The most inspiring response, to me, happens to also be one of the more detailed. Walter Hood, founder of the “social art and design practice” Hood Design Studio, describes at length the challenges and opportunities in reworking the Oakland Museum of California, a brutalist building by Kevin Roche and John Dinkeloo that opened in 1969. “Why do some brutalist structures work and others don’t?” Hood asks, before pointing out that the original was delayed by a year due to social unrest—Black Panther leader Huey P. Newton is at that time “on trial at the Alameda County Courthouse across the street.” White flight, a lack of resources to maintain and program the building, and more caused the museum to “atrophy.” While giving credit to current museum director Lori Fogarty, Hood goes on to detail how he worked to “break the box”—punch new openings into the building—and then rearrange the surrounding landscape to draw more people in.

When you talk to architects at length, you get more than project recaps.

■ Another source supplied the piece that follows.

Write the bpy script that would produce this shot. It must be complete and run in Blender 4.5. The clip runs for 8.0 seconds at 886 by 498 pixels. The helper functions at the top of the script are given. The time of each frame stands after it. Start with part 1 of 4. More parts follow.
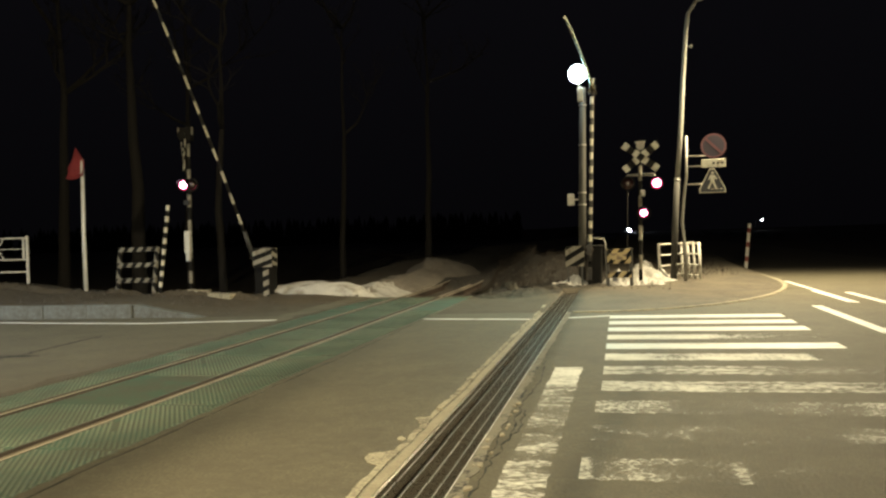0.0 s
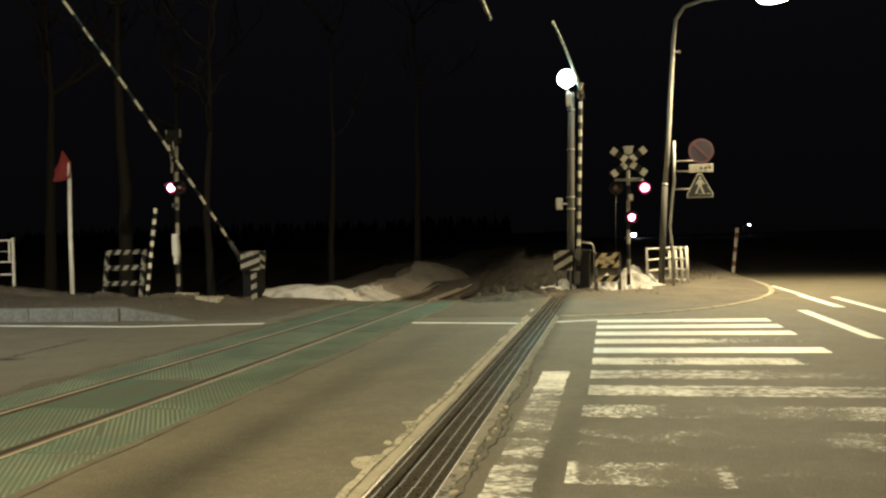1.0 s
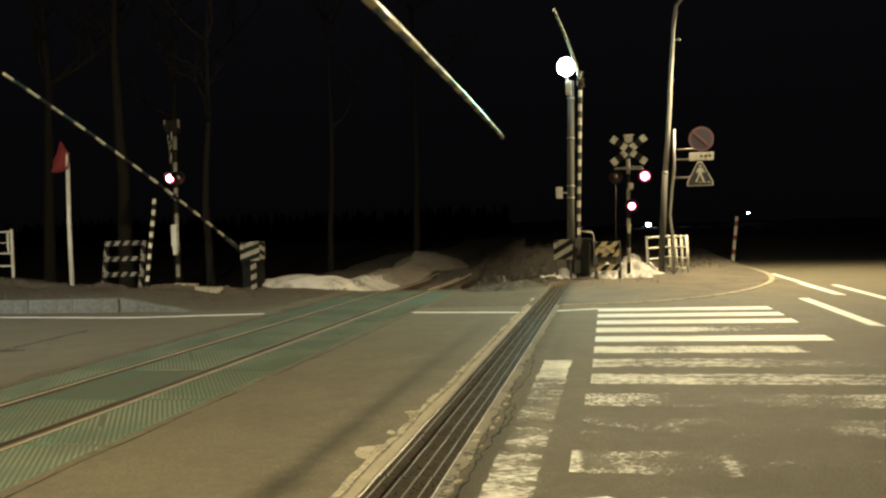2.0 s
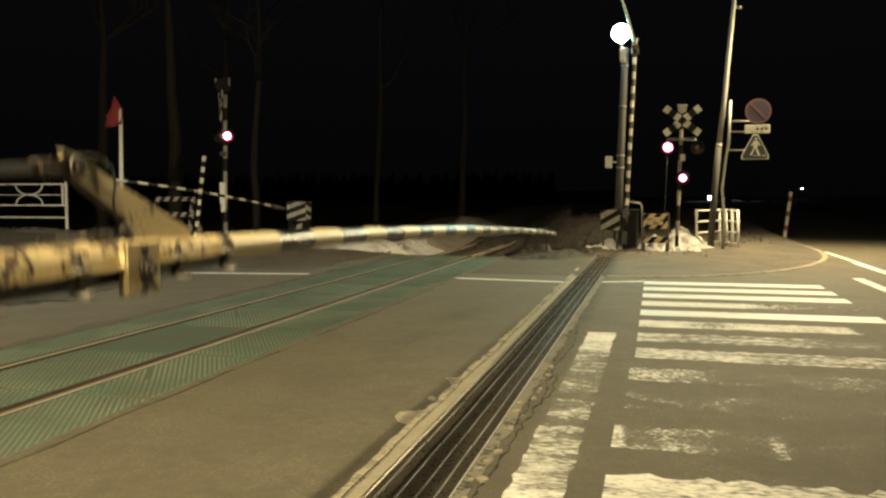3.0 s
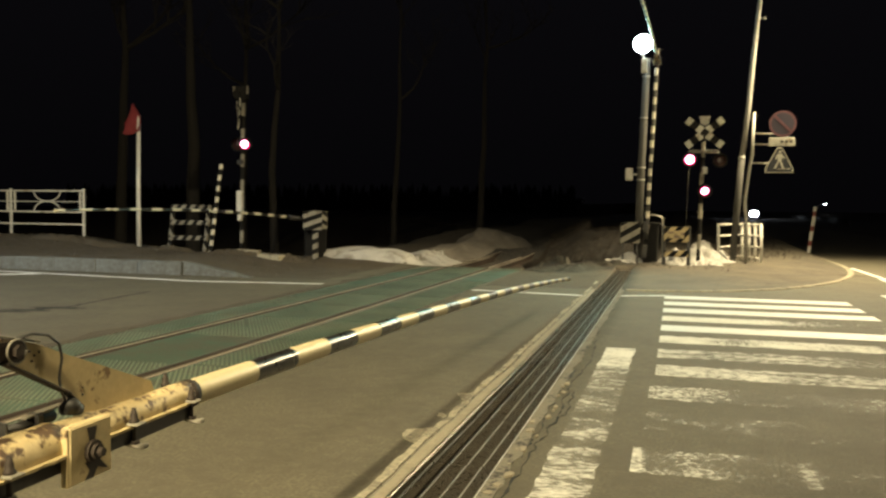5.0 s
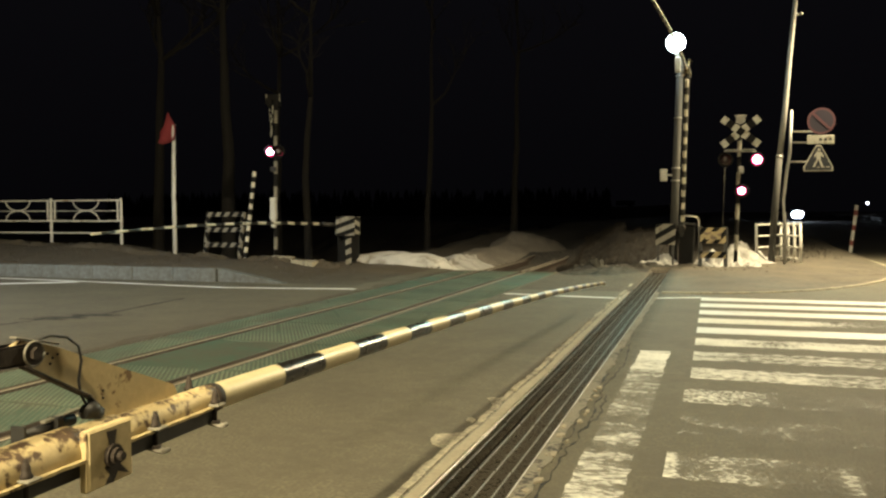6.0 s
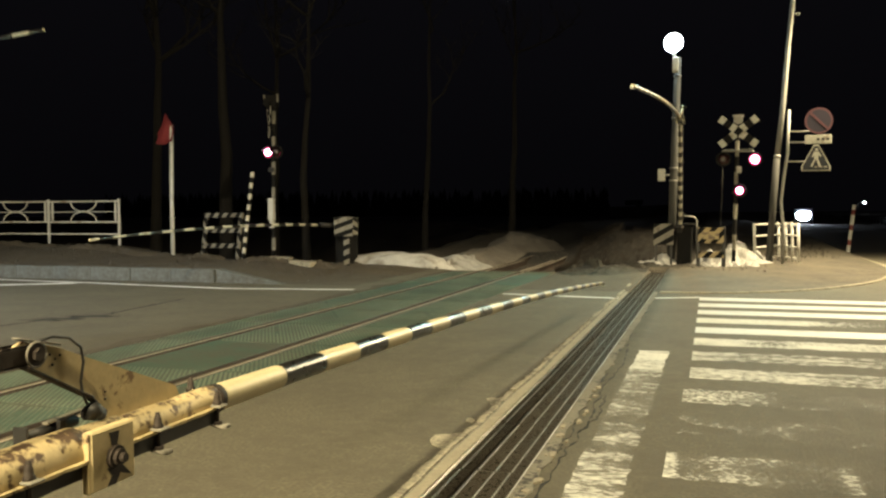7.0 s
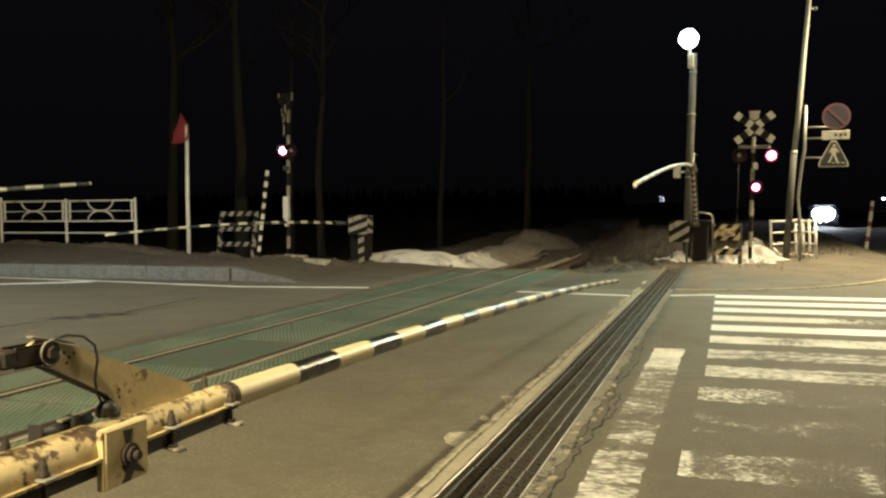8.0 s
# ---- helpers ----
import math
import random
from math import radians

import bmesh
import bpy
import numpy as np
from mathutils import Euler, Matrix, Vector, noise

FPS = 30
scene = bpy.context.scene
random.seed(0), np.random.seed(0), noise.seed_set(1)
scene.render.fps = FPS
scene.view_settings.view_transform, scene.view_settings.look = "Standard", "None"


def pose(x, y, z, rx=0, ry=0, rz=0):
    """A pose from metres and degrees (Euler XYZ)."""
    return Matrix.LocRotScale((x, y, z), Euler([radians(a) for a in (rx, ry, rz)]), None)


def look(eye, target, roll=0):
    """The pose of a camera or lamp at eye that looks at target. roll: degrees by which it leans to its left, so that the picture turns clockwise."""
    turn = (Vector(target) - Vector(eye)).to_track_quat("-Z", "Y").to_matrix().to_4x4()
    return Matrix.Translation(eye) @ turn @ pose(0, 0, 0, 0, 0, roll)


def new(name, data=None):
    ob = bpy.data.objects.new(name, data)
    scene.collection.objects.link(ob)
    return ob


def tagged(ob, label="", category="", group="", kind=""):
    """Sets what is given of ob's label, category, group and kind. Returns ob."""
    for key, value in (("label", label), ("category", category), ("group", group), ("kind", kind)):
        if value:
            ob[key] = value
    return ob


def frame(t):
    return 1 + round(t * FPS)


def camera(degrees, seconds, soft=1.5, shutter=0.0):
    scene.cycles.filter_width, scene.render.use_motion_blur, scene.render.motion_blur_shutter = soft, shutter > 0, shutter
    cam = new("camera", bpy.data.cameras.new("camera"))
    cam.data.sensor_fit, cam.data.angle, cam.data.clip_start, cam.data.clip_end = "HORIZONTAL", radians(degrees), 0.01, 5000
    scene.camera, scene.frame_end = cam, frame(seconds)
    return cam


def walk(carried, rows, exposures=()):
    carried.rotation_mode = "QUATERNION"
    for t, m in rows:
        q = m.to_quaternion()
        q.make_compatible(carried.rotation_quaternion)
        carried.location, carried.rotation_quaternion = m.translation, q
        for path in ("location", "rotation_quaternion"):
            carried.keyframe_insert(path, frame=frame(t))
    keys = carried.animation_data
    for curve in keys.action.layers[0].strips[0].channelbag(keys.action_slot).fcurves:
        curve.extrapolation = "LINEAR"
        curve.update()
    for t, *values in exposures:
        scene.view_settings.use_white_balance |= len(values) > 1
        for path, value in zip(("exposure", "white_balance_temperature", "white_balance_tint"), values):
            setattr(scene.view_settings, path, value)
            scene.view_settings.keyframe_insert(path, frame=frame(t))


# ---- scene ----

Here’s Richard Gluckman, in an appealingly modest way, discussing his collaborations with leading conceptual and land artists. Here’s Frank Gehry, prickly almost to the point of defensiveness, lamenting his lack of museum projects despite the “Bilbao effect.” Here’s Denise Scott Brown eager, late in life, to return to memories of her South African childhood. Here’s a fistful of others dismissing postmodern theorists like Deleuze and Guattari as irrelevant to their own practices.

It also becomes clear how small the circle is. Selldorf is renovating a building by Denise Scott Brown and worked, early in her career, for Gluckman. Shohei Shigematsu is overseeing an expansion of New York’s New Museum sited next door to the 2007 building by Kazuyo Sejima, whose interview appears thirty pages earlier. Hood collaborated with Herzog & de Meuron on the de Young Museum in San Francisco. Even architects on the other side of the globe are paying close attention: Liu Yichun cites Herzog’s Eberswalde Technical School Library as an inspiration for his Artron Arts Center in Shanghai.

Dia Center for the Arts, New York. Design by Richard Gluckman, 1987. Painting by Blinky Palermo. Photo: ESTO

Rose is confident in the museum’s ongoing relevance, and the value architects bring to conversations about their growth and their relationship to their communities and environs. This is partly because, in an era of constant value engineering, museums “cannot be optimized”; they “create value in a fundamentally different way” to other building types forced toward the lowest common denominator by economics. That makes sense to me, though I worry that space of relative freedom for architects is shrinking rapidly. And I long for the day when museum leaders recognize those twin pressures—donor dollars and the need to rethink what they offer—need not always result in growth, growth, growth. Until they do, Rose is right to say that these forces make the role of the architect “more centrally important.” For that reason, I’m glad he’s gathered this rich and rewarding series of conversations. But I’m still waiting for a museum to announce an eight-figure gift for maintenance, operations, or programming—with no names, either donor or architect, attached. Maybe next week.

A small disclaimer: though I wrote for Artforum during Rose’s tenure as senior editor of the magazine, we never worked together.